What does not actually help

  • "Their loss!" reflexive cope. Sometimes true; usually not, and treating every rejection this way prevents learning.
  • Drowning in social media after rejection. Comparison + raw nervous system = spiral.
  • Rebound behaviour in any form — same job, same kind of partner, same pitch — without reflection.
  • Endlessly rehashing the rejection with everyone you know. Process with two trusted people; spare the rest.
  • Pretending you are fine immediately. Fast performance of recovery is not recovery.

The compound effect

People who handle rejection well over a decade are not less wounded by individual no's; they have built a faster recovery time. The first day still hurts. The week is shorter. The year is unaffected.
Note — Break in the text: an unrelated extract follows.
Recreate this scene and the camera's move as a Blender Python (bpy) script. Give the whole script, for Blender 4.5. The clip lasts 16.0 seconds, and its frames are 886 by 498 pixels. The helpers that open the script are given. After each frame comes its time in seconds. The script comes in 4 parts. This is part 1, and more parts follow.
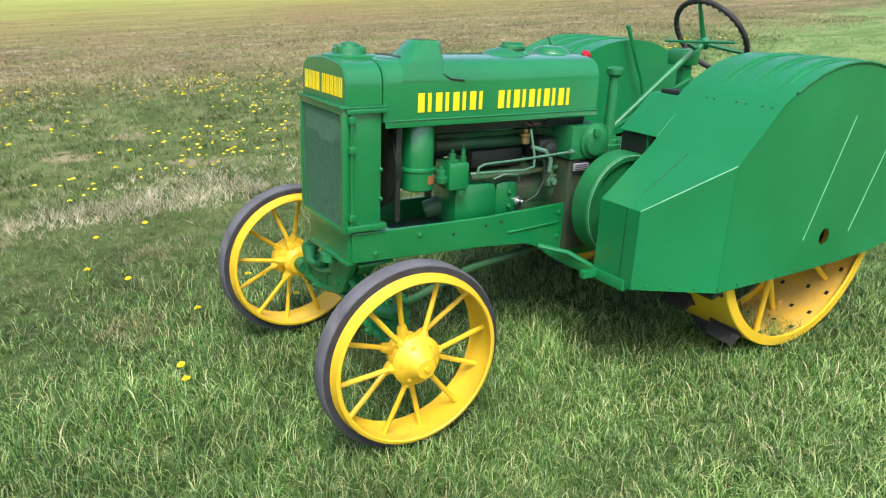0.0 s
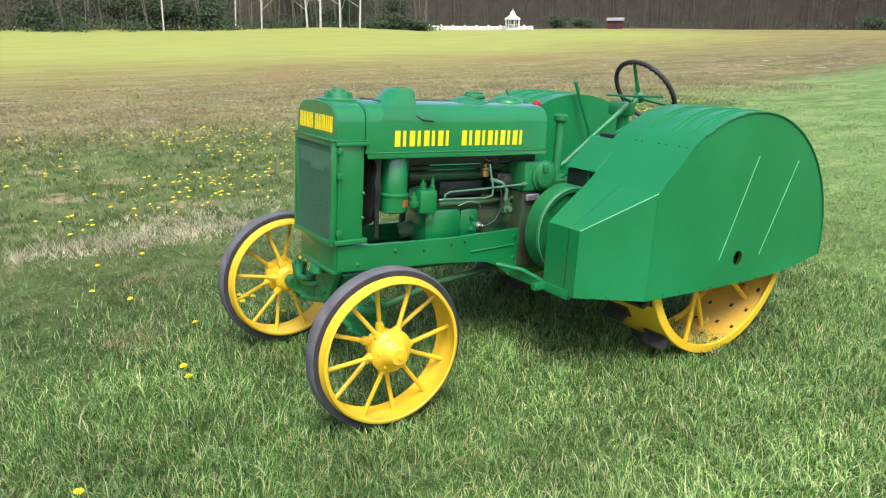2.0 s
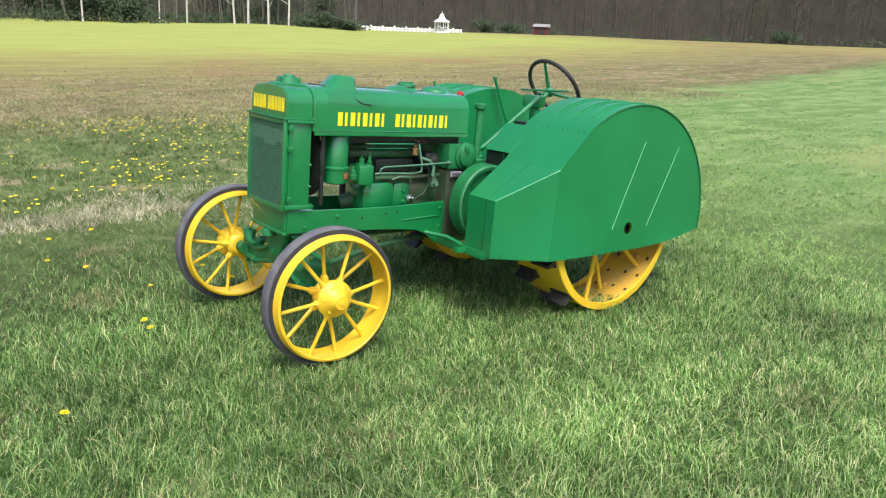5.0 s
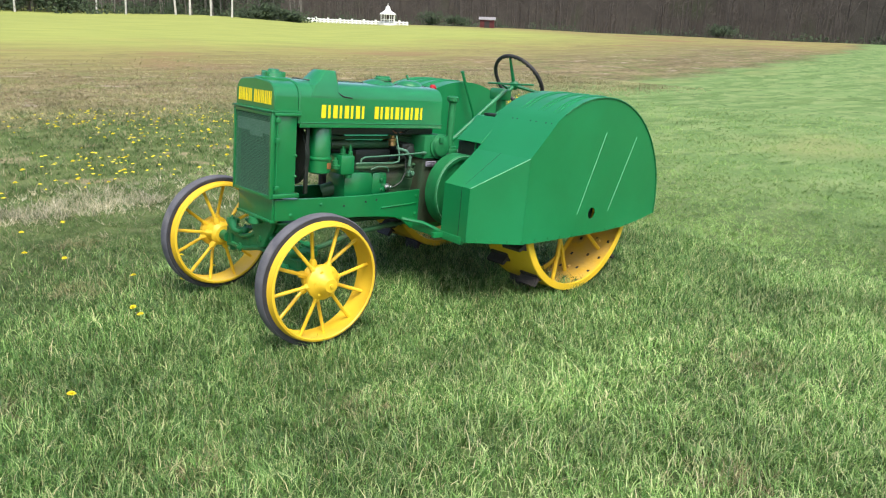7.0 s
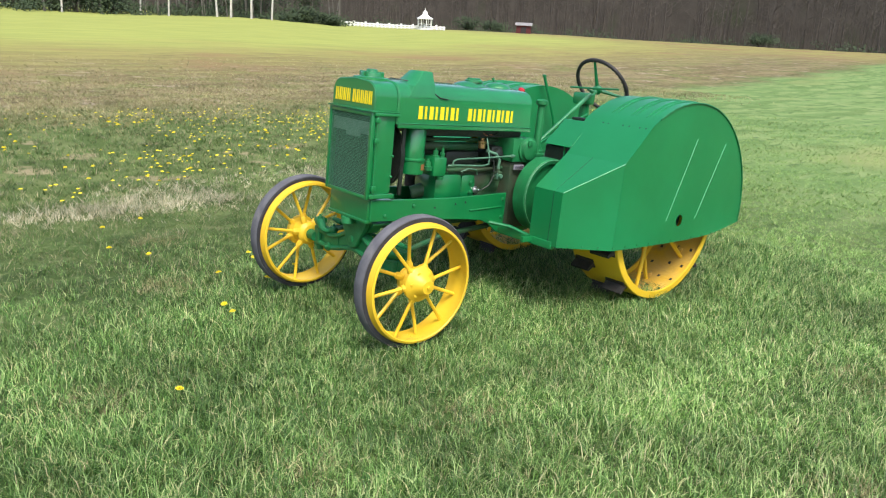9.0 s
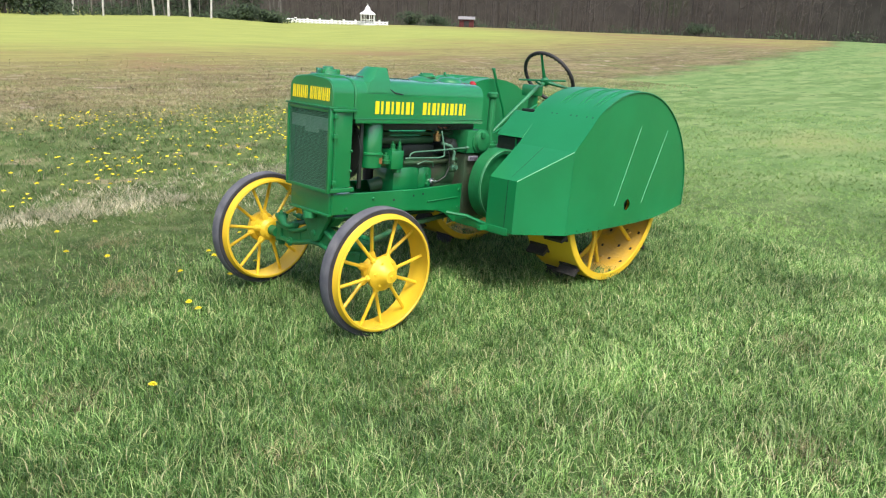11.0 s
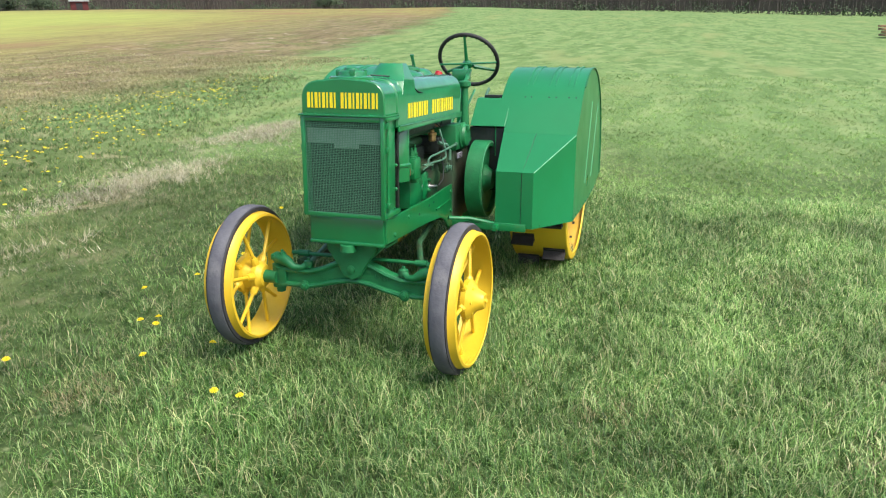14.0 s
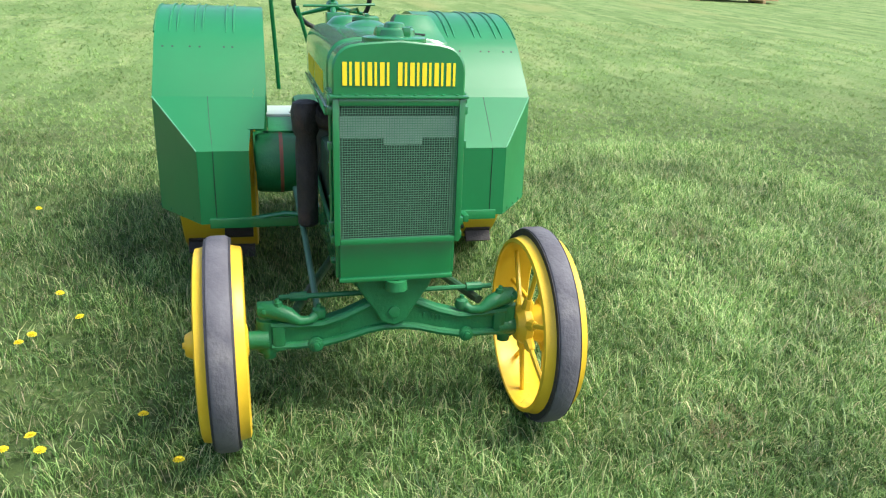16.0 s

They take more shots, accumulate more rejection, and consequently more wins, because volume is the long-game antidote to selection bias.

Bottom line

Handling rejection in 2026 is the 24-hour rule, specific naming, one feedback ask, three small completing actions, and the underlying principle: most rejection is information about fit, not worth. Skip the performative resilience and the doom-spiral. Feel the disappointment for the day, refuse the global story, and take the next small action. Five years of this practice produces people who can take more shots than their peers, recover faster than their peers, and quietly compound the rare yeses into outsized careers and lives.